A world of difference
Scrutinising PIRRS is worthwhile, if only to uncover the extent of the gulf between the new system and RICS regulations.
Sadly, the local cricket club groundsman left last month. Like all good groundsmen, he was totally dedicated to preparing as fine a wicket as possible. He just objected to anyone playing on it. But he was always one for conspiracy theories; a "9/11 never happened" sticker adorned his car bumper. Now I have met a few similar conspiracy theorists in our sector — strangely, almost all of them worked for Whitbread at some stage!
Is it me, or has anyone else noticed that since the introduction of the Pub Independent Rent Review Scheme (PIRRS), nearly all major companies are introducing new agreements, where — guess what? — rent reviews no longer take place.
PIRRS appears to be working well. Many enquiries are being resolved as licensees find their company's "final offer" was not that final once they talked about using PIRRS to set the rent. As one Essex host confirmed this week, she did not really want to go all the way with PIRSS and appoint an independent valuer, but by using PIRRS she felt she'd get the very best offer from her landlord, which indeed she feels was the case.
I also recall an interview with David Rusholme of the Royal Institution of Chartered Surveyors (RICS) in the Morning Advertiser (18 February 2010), who said PIRRS was similar to what RICS had offered all along.
Really? You pay RICS to appoint a valuer; no fees are paid to the BII, which administers the PIRRS scheme. With PIRRS, the licensee chooses the valuer from an agreed list, rather than having one appointed to them by RICS. Whilst RICS obviously checks on potential conflicts of interest, a full disclosure of the valuer's previous clients is detailed on the PIRRS website.

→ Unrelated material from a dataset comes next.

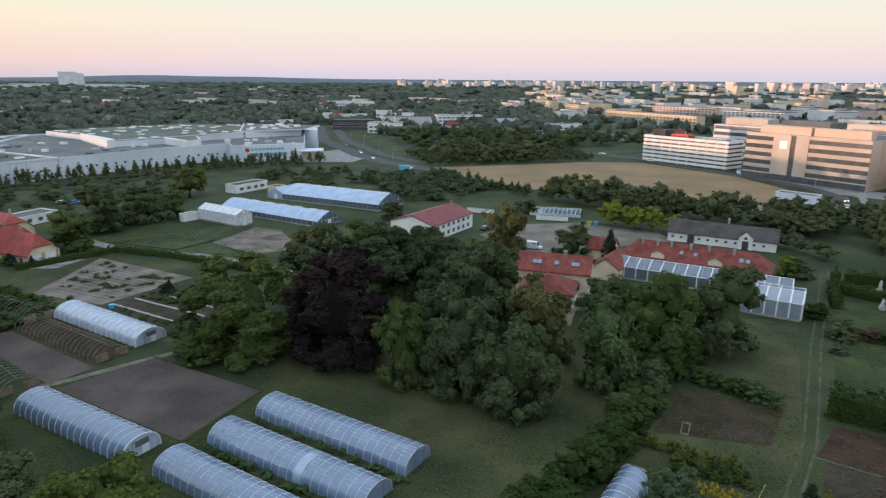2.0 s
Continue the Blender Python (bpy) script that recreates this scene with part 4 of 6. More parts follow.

PIRRS procedures limit the length of submissions to prevent a pub landlord swamping a valuer with evidence, unlike RICS. Licensees get a guaranteed period to add oral evidence, unlike RICS. And finally, PIRRS ensures the valuer's fee is fixed to the licensee — £1,000, £1,500, or £2,000, depending on current rent and geography (inside the M25), unlike RICS. But apart from the above, it's pretty much the same!
The removal of rent reviews and substituting an RPI annual increase causes me concern. As Paul Wigham recently pointed out, RPI has gone up in 46 of the past 48 years. Now, I don't like RPI and never have, with one exception: dealing with top-performing gastropub entrepreneurs. But for the vast majority of operators it establishes a relationship that has one inevitable result: an annual, onerous and unwelcome burden.
Okay, so for one year it went down and may do so again in 2031. Pubco bosses should ask themselves one simple question: do licensees facing a 6% to 8% decline in beer volumes need a 5.1% rise in rent right now?
Traditionally, rents were fixed for three years, with hosts paying 35% to 45% of their divisible balance. The first year was tight, but by year three it got slightly better — a good thing as monies were needed to invest in decorations and renewals. Then, during the "gun to the head, take it or leave it" period, otherwise known as the Beer Orders, large breweries/pubcos managed to move the share of the divisible balance to 50% and subsequently add RPI annual increases. Life simply got tougher each year, so by review the pub owner was enjoying 65% to 70% of the profits.
Decline
As Geof Collyer from Deutsche Bank points out, on-trade beer volumes have declined for 49 consecutive quarters. To link a wet-led pub's rent to RPI's unknown rises when the beer market will inevitably fall is folly.
I accept that many pubco directors dismiss this as negative thinking. I often wonder if they were once advisers to King Cnut the Great (AD 985-1035)? They would have been critical of him for only trying to turn the tide back once. He should have had another go! How can you persuade someone that setting terms on unsustainable volumes, then linking them to an irrelevant index will only lead to pain and suffering? Upton Sinclair's words come to mind: "It is difficult to get a man to understand something when his salary depends upon his not understanding it."
Some pubcos should perhaps consider a tie for Kleenex, for there are more tears ahead.